In Greig’s day, Junior Achievement was an after-school program that attracted students interested in business.
Now, Junior Achievement of Greater Kansas City is conducted as an in-school program with an emphasis on reaching at-risk students.
The program began nationally in 1919. The office opened here in 1955 as Junior Achievement of Middle America. About 400 students and 20 volunteers participated at that time.
In the 2015-2016 school year, some 800 volunteers helped Junior Achievement reach more than 21,000 students in 11 counties — an increase from 17,900 the previous year.
The organization operates as a nonprofit on an annual budget of more than $850,000. A third of the funding comes from foundations and grants, a third from individual donors and corporate support and a third from fundraising and special events.
Although the cost to deliver the program averages $33 per student, there is no cost to a school to participate in Junior Achievement.
“The major focus now is on Kansas City’s urban core and the Title I schools,” Sturges said.
Title I schools are those with a high number of children from low-income families.

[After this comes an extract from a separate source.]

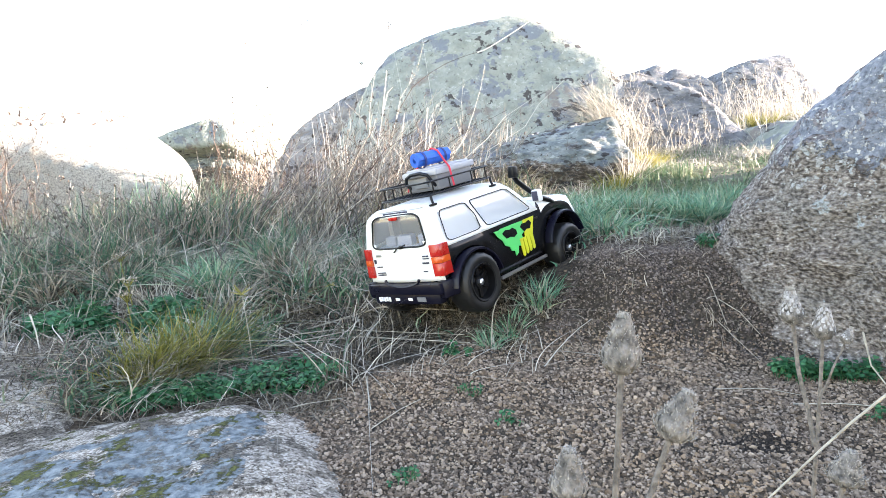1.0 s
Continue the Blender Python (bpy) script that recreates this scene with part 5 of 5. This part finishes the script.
for a, b, lift, r in (((-0.202, 0.984), (0.041, 0.965), 0.020, 0.0016), ((-0.276, 0.957), (0.056, 0.874), 0.012, 0.0013), ((-0.27, 0.93), (0.05, 0.90), 0.016, 0.0009), ((-0.103, 0.79), (-0.06, 0.968), 0.014, 0.0009),
                      ((-0.125, 0.74), (-0.096, 0.87), 0.010, 0.0008), ((-0.065, 0.70), (-0.10, 0.88), 0.010, 0.0009), ((0.0, 0.80), (0.02, 0.90), 0.008, 0.0007), ((-0.30, 0.86), (-0.10, 0.98), 0.020, 0.0010),
                      ((-0.23, 0.80), (-0.06, 0.90), 0.018, 0.0008), ((-0.17, 0.72), (-0.10, 0.74), 0.006, 0.0008), ((0.385, 0.955), (0.415, 0.865), 0.010, 0.0010), ((0.415, 0.895), (0.46, 0.86), 0.006, 0.0008),
                      ((0.43, 1.0), (0.445, 0.965), 0.030, 0.0010), ((0.40, 0.668), (0.49, 0.640), 0.004, 0.0008), ((0.33, 0.70), (0.42, 0.69), 0.004, 0.0006), ((0.285, 0.94), (0.318, 0.925), 0.010, 0.0008), ((0.300, 0.935), (0.325, 0.950), 0.008, 0.0006),
                      ((-0.50, 0.80), (-0.33, 0.82), 0.020, 0.0010), ((-0.56, 0.92), (-0.42, 0.76), 0.030, 0.0012), ((-0.46, 0.84), (-0.30, 0.79), 0.018, 0.0009), ((0.40, 0.86), (0.43, 0.80), 0.005, 0.0006), ((-0.06, 0.66), (-0.01, 0.72), 0.004, 0.0006)):
    m0 = ((a[0] + b[0]) / 2 + rng.normal(0, 0.006), (a[1] + b[1]) / 2 + rng.normal(0, 0.006))
    straw([on_ground(*a), (*m0, (on_ground(*a)[2] + on_ground(*b)[2]) / 2 + lift), on_ground(*b)], r)
straw([(0.502, 0.715, 0.110), (0.504, 0.700, 0.075), (0.512, 0.660, 0.045)], 0.0012, "pale bent straw standing by the clover")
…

About 10 years ago, the board decided to “concentrate our dollars in the districts where students can benefit most by bringing professionals from the community into the classroom,” said Joe Jacobs, education chairman of the board.

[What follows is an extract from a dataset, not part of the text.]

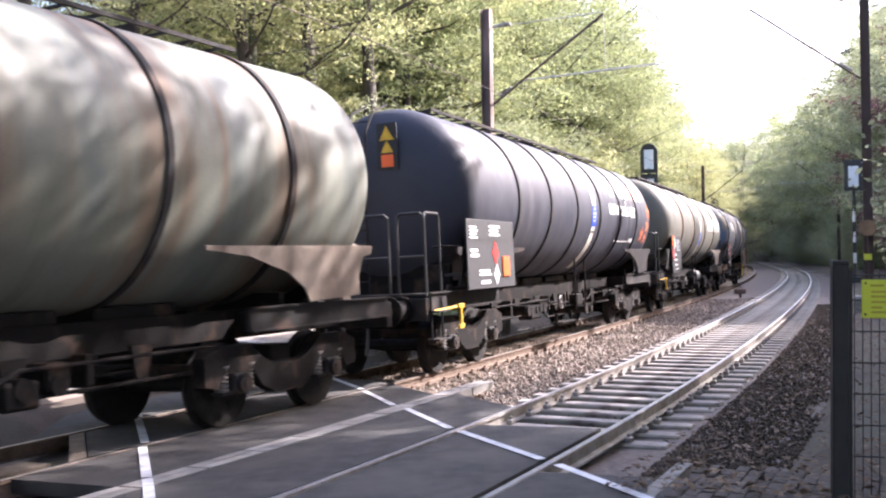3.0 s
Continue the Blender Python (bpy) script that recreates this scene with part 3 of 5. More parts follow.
def curved_patch(bm, x0, x1, a0, a1, lift=0.006, nx=2, na=8, r=TANK_R, slant=0.0):
    grid = [[bm.verts.new(shell_point(x0 + (x1 - x0) * i / nx + slant * j / na, a0 + (a1 - a0) * j / na, r, lift)) for j in range(na + 1)] for i in range(nx + 1)]
    for i in range(nx):
        for j in range(na):
            bm.faces.new((grid[i][j], grid[i + 1][j], grid[i + 1][j + 1], grid[i][j + 1]))
    return bm


def curved_letters(wagon, text, size, x0, ang, material, name="lettering", bold=0.0, label=""):
    me = letters(text, size, 0.002, bold)
    me.name = name
    r = TANK_R + 0.008
    for v in me.vertices:
        v.co = shell_point(x0 + v.co.x, ang + math.degrees(v.co.z / r), TANK_R, 0.008 - v.co.y * 0.3)
    me.materials.append(material)
    ob = new(name, me)
    ob.parent = wagon
    if label:
        ob["label"] = label


def curved_marks(wagon, marks, material, name, label=""):
    """Plain shapes on the barrel: (x, ang, width, height in degrees, slant); tall ones are rounded rings."""
    for x, a, w, h, sl in marks:
        if h < 8:
            part(name, curved_patch(bmesh.new(), x, x + w, a, a + h, 0.007, 2, 5, TANK_R, sl), material, wagon, label, smooth=60)
            continue
        bm = bmesh.new()
        rim, hole = [], []
        for k in range(28):
            q = 2 * math.pi * k / 28
            c, d = math.cos(q), math.sin(q)
            e = 0.55
            u, v = math.copysign(abs(c) ** e, c), math.copysign(abs(d) ** e, d)
            rim.append(bm.verts.new(shell_point(x + w * (0.5 + 0.5 * u) + sl * v, a + h * (0.5 + 0.5 * v), TANK_R, 0.007)))
            hole.append(bm.verts.new(shell_point(x + w * (0.5 + 0.07 * c), a + h * (0.45 + 0.11 * d), TANK_R, 0.007)))
        for k in range(28):
            bm.faces.new((rim[k], rim[(k + 1) % 28], hole[(k + 1) % 28], hole[k]))
        part(name, bm, material, wagon, label, smooth=60)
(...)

Today, about 70 percent of the schools served by Junior Achievement here are Title I schools.
“We want to have a conversation about managing money that may not be happening at home,” Sturges said. “We want students to graduate from high school and have a career plan — whether that be vo-tech, community college, a four-year degree.”
When a student considers a career path, the student also needs to weigh the financial costs of education required, she said.
“For example, how long will it take to pay off debt for your education?” Sturges said. “We want students to look at all options and make better decisions.”